Friday 19 June 2015

Final Idents

This post will be going through the idents I did use and the ones that were good enough as idents. They all contain the final logo and are the highest quality of my work in motion design. 



This animation is a very quick, 4 second video clip and does a good job of being simple. There isn’t any complex movement or a number of shapes moving, but rather, a very simple and minimalistic ident. When you begin the ident you see a red line in the centre, stretching horizontally. It then covers the entire screen in a very fluid and smooth fashion. As soon as it does this, the word Flux comes in, with the two circles on its sides. The side parts of the letters that came exclusively to this font slide in very subtly and is a good way of keeping the word on screen without wasting time. It slides in from nowhere, which was done using a mask. After precomposing the text and the entire flux layer, I made a mask for it and put it in the centre of the screen. That way, when it moves upwards, it cannot be seen anymore. The movement also eases in, and is not too fast or too slow. Once the animation is done, the logo moves down, which means leaving the mask, which means it will not be visible any longer. As soon as the logo disappears, the red screen flattens horizontally and becomes extremely then as it goes away, not unlike an old television. The red screen going away was not because of the flow, but more because it creates the loop effect. If the beginning and end screen have the same look, a loop can be made without any stuttering and can be a fluid motion. 




This video has a lot more than just motion design, and contains video to support it. It is 8 seconds long and features glitch motion design. Some background information about the video is that it was filmed in the Afflecks Palace’s CafĂ©, from the window. I filmed 5 minutes worth of footage, mostly people walking and cars driving, and I sped all this up into around 15 seconds of footage. I then added a black and white effect onto the footage, as most time lapses in city environments look best in black and white. When the video begins, you get a second of just watching the footage and looking at the area. The letters and shapes then begin to pop up and all of a sudden there are letters everywhere and is impossible to concentrate on a single shape without it disappearing a split second later. While this is going on, the colours are inverting, from red squares to dark blue squares, from yellow text to light blue text. This really gives the video a professional touch, as it makes it more complex which in turn seems harder to reproduce, therefore looks professional. At around 4/5 seconds into the video, the logo comes together very quickly. It inverts colours a few more times and changes position and scale before each line of the logo disappears while inverting. I think this video was a good use of the footage and used the logo perfectly.  

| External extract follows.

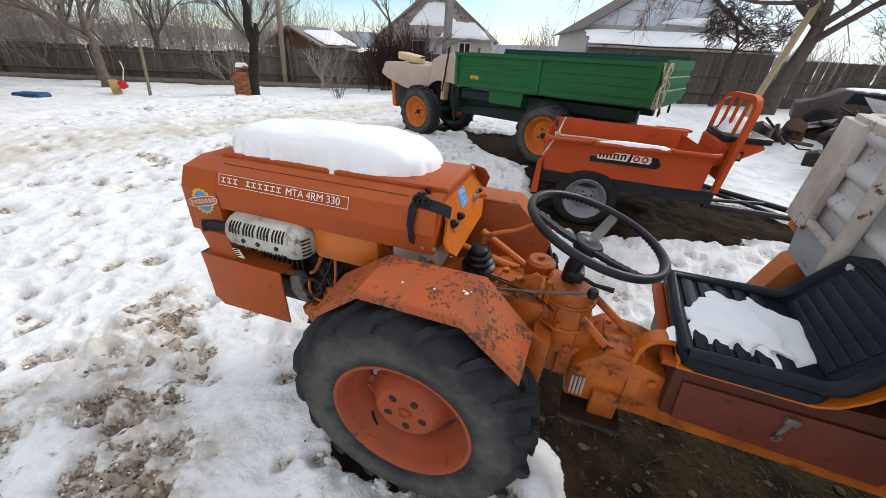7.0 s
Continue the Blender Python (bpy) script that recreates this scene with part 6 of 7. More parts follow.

This ident is probably the best one I have created, in my opinion, as I think the computer glitches are very computer-like and look very real. It reminds me of the effect movie producers use when they want something digital to look old or broken. The video begins with the logo instantly glitching out, moving around and not being able to be stable. In the first second, the logo has huge changes, and moves around a lot. Then you can tell it is trying to be stable but occasionally has random glitches happening at any time. I also like the RGB splitting effect, as you can see this as the video continues, the green and red visible against the black background. Another thing you can notice from this ident is the sound. In all my previous idents I was not able to find a suitable audio file, such as music or special effects, due to many different constraints, but with this ident I simply needed to find a glitch sound, so I found a free glitch sound online, cut it into pieces and synced it up to the separate glitches on the video. On some screens you cannot tell, but if you look a little closer at the video you can see that there is a dirty texture as the background and is not actually your screen. One of the greatest things about this video is the fact that I did not edit it frame by frame, and rather let a displacement map and an extra piece of stock glitch footage do a lot of the work for me, as that is what is causing the effect. This means that, because it is in 60 frames per second, you could land on a frame out of pure chance and look at something incredible.